*YOUR INSTRUCTIONS*
Produce an exact transcription of the listing below, omitting the pictures.

Data records
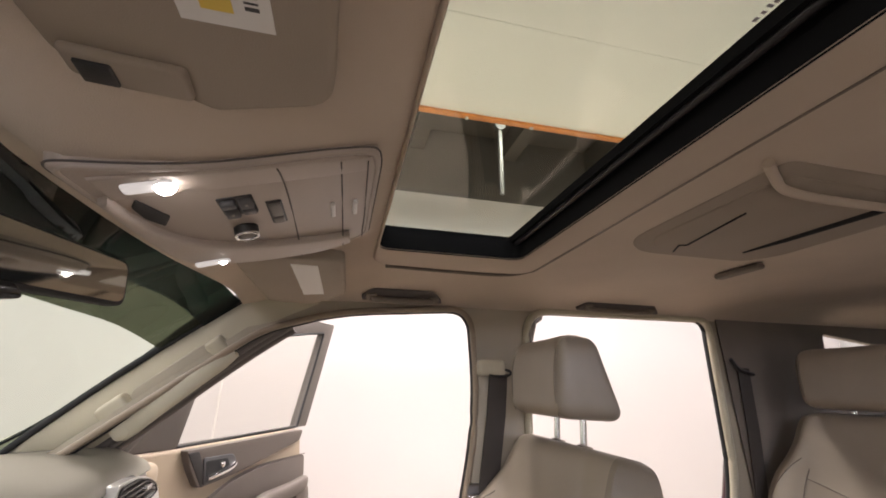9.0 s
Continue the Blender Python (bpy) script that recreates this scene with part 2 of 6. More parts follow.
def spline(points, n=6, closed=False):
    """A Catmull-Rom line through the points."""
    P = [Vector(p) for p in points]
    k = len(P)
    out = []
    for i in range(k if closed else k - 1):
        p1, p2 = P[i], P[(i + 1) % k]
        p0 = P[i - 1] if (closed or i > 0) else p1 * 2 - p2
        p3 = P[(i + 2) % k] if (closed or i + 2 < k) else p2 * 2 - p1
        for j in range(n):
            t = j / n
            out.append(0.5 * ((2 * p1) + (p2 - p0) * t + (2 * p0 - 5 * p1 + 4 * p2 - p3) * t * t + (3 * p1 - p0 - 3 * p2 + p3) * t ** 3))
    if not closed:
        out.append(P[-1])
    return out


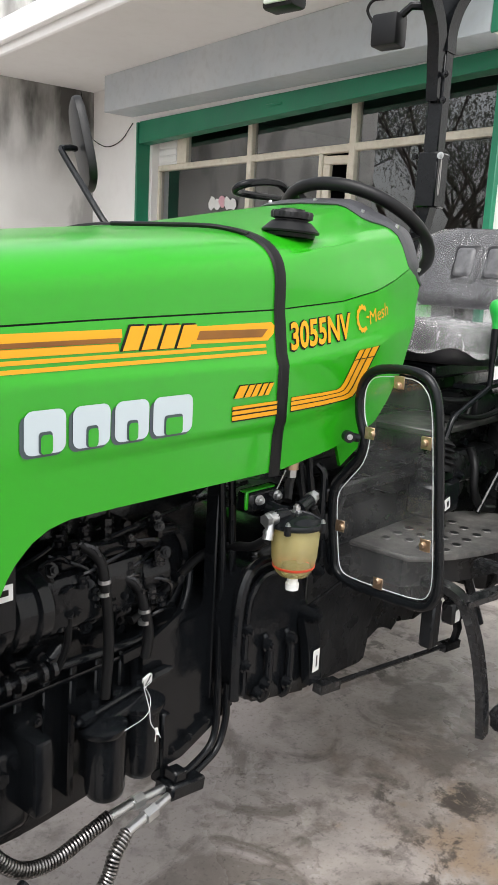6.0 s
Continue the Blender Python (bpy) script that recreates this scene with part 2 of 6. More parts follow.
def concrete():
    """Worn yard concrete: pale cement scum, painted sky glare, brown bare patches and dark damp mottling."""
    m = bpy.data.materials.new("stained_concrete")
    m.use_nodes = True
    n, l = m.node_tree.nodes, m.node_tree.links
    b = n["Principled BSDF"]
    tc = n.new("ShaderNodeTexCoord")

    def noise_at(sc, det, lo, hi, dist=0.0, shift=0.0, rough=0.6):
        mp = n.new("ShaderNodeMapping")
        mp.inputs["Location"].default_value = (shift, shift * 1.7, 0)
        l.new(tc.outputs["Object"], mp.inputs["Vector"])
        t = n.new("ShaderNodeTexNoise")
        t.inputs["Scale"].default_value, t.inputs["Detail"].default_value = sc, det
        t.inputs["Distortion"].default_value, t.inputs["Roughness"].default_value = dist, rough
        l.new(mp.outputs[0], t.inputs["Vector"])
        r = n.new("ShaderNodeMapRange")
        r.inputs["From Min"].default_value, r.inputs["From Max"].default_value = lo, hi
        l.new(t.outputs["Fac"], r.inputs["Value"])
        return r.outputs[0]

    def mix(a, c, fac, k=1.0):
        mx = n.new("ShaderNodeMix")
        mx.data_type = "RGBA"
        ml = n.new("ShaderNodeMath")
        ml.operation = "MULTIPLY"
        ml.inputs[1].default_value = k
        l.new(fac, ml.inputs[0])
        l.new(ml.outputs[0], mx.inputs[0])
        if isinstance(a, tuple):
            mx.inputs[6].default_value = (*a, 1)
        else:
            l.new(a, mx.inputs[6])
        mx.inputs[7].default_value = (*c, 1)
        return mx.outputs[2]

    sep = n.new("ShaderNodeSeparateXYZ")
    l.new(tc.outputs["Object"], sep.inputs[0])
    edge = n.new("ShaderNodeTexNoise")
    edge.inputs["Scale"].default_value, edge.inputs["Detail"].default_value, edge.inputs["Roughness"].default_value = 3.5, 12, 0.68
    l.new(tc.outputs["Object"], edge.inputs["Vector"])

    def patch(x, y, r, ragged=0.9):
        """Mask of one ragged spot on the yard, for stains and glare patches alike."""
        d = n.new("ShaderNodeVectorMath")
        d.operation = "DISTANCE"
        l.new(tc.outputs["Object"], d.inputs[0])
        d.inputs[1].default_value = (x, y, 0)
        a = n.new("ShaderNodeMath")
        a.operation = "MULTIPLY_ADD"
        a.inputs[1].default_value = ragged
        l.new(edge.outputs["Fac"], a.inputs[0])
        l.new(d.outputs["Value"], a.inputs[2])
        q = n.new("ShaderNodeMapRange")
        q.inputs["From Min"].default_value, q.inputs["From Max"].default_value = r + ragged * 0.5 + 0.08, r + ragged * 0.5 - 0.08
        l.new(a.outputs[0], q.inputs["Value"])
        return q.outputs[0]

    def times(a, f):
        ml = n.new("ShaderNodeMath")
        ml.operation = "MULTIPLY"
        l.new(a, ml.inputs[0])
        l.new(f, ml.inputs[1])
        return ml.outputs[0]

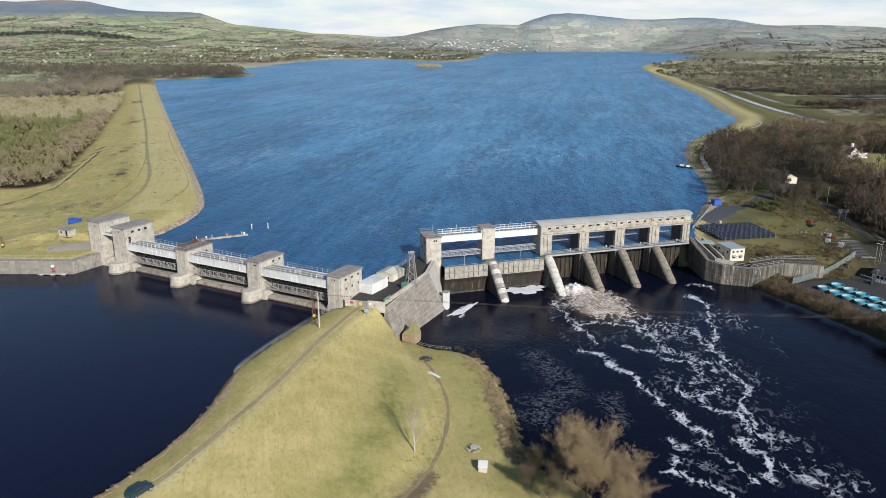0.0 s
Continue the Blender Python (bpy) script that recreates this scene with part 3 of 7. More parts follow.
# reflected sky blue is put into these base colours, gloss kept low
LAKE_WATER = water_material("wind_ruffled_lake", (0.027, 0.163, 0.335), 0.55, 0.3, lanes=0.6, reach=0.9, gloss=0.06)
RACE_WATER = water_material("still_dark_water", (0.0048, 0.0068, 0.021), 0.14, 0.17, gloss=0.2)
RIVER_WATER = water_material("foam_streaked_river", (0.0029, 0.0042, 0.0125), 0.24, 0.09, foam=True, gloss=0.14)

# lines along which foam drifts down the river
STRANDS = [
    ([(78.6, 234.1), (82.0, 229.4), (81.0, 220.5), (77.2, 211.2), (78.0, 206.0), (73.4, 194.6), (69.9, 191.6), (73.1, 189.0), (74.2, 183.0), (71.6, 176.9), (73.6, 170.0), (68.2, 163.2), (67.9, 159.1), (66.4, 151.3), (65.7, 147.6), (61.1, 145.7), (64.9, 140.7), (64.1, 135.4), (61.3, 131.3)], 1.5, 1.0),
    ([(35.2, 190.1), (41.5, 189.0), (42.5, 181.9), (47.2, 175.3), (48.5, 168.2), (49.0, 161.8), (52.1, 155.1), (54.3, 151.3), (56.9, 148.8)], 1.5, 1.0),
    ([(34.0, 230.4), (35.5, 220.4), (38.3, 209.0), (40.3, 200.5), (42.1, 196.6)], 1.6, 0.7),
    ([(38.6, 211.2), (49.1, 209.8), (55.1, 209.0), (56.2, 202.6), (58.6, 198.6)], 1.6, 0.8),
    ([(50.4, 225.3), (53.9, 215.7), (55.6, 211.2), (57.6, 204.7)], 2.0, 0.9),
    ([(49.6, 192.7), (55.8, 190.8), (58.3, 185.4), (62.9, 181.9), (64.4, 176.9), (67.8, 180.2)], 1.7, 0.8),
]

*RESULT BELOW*
9.0 s
Continue the Blender Python (bpy) script that recreates this scene with part 2 of 6. More parts follow.
def spline(points, n=6, closed=False):
    """A Catmull-Rom line through the points."""
    P = [Vector(p) for p in points]
    k = len(P)
    out = []
    for i in range(k if closed else k - 1):
        p1, p2 = P[i], P[(i + 1) % k]
        p0 = P[i - 1] if (closed or i > 0) else p1 * 2 - p2
        p3 = P[(i + 2) % k] if (closed or i + 2 < k) else p2 * 2 - p1
        for j in range(n):
            t = j / n
            out.append(0.5 * ((2 * p1) + (p2 - p0) * t + (2 * p0 - 5 * p1 + 4 * p2 - p3) * t * t + (3 * p1 - p0 - 3 * p2 + p3) * t ** 3))
    if not closed:
        out.append(P[-1])
    return out


6.0 s
Continue the Blender Python (bpy) script that recreates this scene with part 2 of 6. More parts follow.
def concrete():
    """Worn yard concrete: pale cement scum, painted sky glare, brown bare patches and dark damp mottling."""
    m = bpy.data.materials.new("stained_concrete")
    m.use_nodes = True
    n, l = m.node_tree.nodes, m.node_tree.links
    b = n["Principled BSDF"]
    tc = n.new("ShaderNodeTexCoord")

    def noise_at(sc, det, lo, hi, dist=0.0, shift=0.0, rough=0.6):
        mp = n.new("ShaderNodeMapping")
        mp.inputs["Location"].default_value = (shift, shift * 1.7, 0)
        l.new(tc.outputs["Object"], mp.inputs["Vector"])
        t = n.new("ShaderNodeTexNoise")
        t.inputs["Scale"].default_value, t.inputs["Detail"].default_value = sc, det
        t.inputs["Distortion"].default_value, t.inputs["Roughness"].default_value = dist, rough
        l.new(mp.outputs[0], t.inputs["Vector"])
        r = n.new("ShaderNodeMapRange")
        r.inputs["From Min"].default_value, r.inputs["From Max"].default_value = lo, hi
        l.new(t.outputs["Fac"], r.inputs["Value"])
        return r.outputs[0]

    def mix(a, c, fac, k=1.0):
        mx = n.new("ShaderNodeMix")
        mx.data_type = "RGBA"
        ml = n.new("ShaderNodeMath")
        ml.operation = "MULTIPLY"
        ml.inputs[1].default_value = k
        l.new(fac, ml.inputs[0])
        l.new(ml.outputs[0], mx.inputs[0])
        if isinstance(a, tuple):
            mx.inputs[6].default_value = (*a, 1)
        else:
            l.new(a, mx.inputs[6])
        mx.inputs[7].default_value = (*c, 1)
        return mx.outputs[2]

    sep = n.new("ShaderNodeSeparateXYZ")
    l.new(tc.outputs["Object"], sep.inputs[0])
    edge = n.new("ShaderNodeTexNoise")
    edge.inputs["Scale"].default_value, edge.inputs["Detail"].default_value, edge.inputs["Roughness"].default_value = 3.5, 12, 0.68
    l.new(tc.outputs["Object"], edge.inputs["Vector"])

    def patch(x, y, r, ragged=0.9):
        """Mask of one ragged spot on the yard, for stains and glare patches alike."""
        d = n.new("ShaderNodeVectorMath")
        d.operation = "DISTANCE"
        l.new(tc.outputs["Object"], d.inputs[0])
        d.inputs[1].default_value = (x, y, 0)
        a = n.new("ShaderNodeMath")
        a.operation = "MULTIPLY_ADD"
        a.inputs[1].default_value = ragged
        l.new(edge.outputs["Fac"], a.inputs[0])
        l.new(d.outputs["Value"], a.inputs[2])
        q = n.new("ShaderNodeMapRange")
        q.inputs["From Min"].default_value, q.inputs["From Max"].default_value = r + ragged * 0.5 + 0.08, r + ragged * 0.5 - 0.08
        l.new(a.outputs[0], q.inputs["Value"])
        return q.outputs[0]

    def times(a, f):
        ml = n.new("ShaderNodeMath")
        ml.operation = "MULTIPLY"
        l.new(a, ml.inputs[0])
        l.new(f, ml.inputs[1])
        return ml.outputs[0]

0.0 s
Continue the Blender Python (bpy) script that recreates this scene with part 3 of 7. More parts follow.
# reflected sky blue is put into these base colours, gloss kept low
LAKE_WATER = water_material("wind_ruffled_lake", (0.027, 0.163, 0.335), 0.55, 0.3, lanes=0.6, reach=0.9, gloss=0.06)
RACE_WATER = water_material("still_dark_water", (0.0048, 0.0068, 0.021), 0.14, 0.17, gloss=0.2)
RIVER_WATER = water_material("foam_streaked_river", (0.0029, 0.0042, 0.0125), 0.24, 0.09, foam=True, gloss=0.14)

# lines along which foam drifts down the river
STRANDS = [
    ([(78.6, 234.1), (82.0, 229.4), (81.0, 220.5), (77.2, 211.2), (78.0, 206.0), (73.4, 194.6), (69.9, 191.6), (73.1, 189.0), (74.2, 183.0), (71.6, 176.9), (73.6, 170.0), (68.2, 163.2), (67.9, 159.1), (66.4, 151.3), (65.7, 147.6), (61.1, 145.7), (64.9, 140.7), (64.1, 135.4), (61.3, 131.3)], 1.5, 1.0),
    ([(35.2, 190.1), (41.5, 189.0), (42.5, 181.9), (47.2, 175.3), (48.5, 168.2), (49.0, 161.8), (52.1, 155.1), (54.3, 151.3), (56.9, 148.8)], 1.5, 1.0),
    ([(34.0, 230.4), (35.5, 220.4), (38.3, 209.0), (40.3, 200.5), (42.1, 196.6)], 1.6, 0.7),
    ([(38.6, 211.2), (49.1, 209.8), (55.1, 209.0), (56.2, 202.6), (58.6, 198.6)], 1.6, 0.8),
    ([(50.4, 225.3), (53.9, 215.7), (55.6, 211.2), (57.6, 204.7)], 2.0, 0.9),
    ([(49.6, 192.7), (55.8, 190.8), (58.3, 185.4), (62.9, 181.9), (64.4, 176.9), (67.8, 180.2)], 1.7, 0.8),
]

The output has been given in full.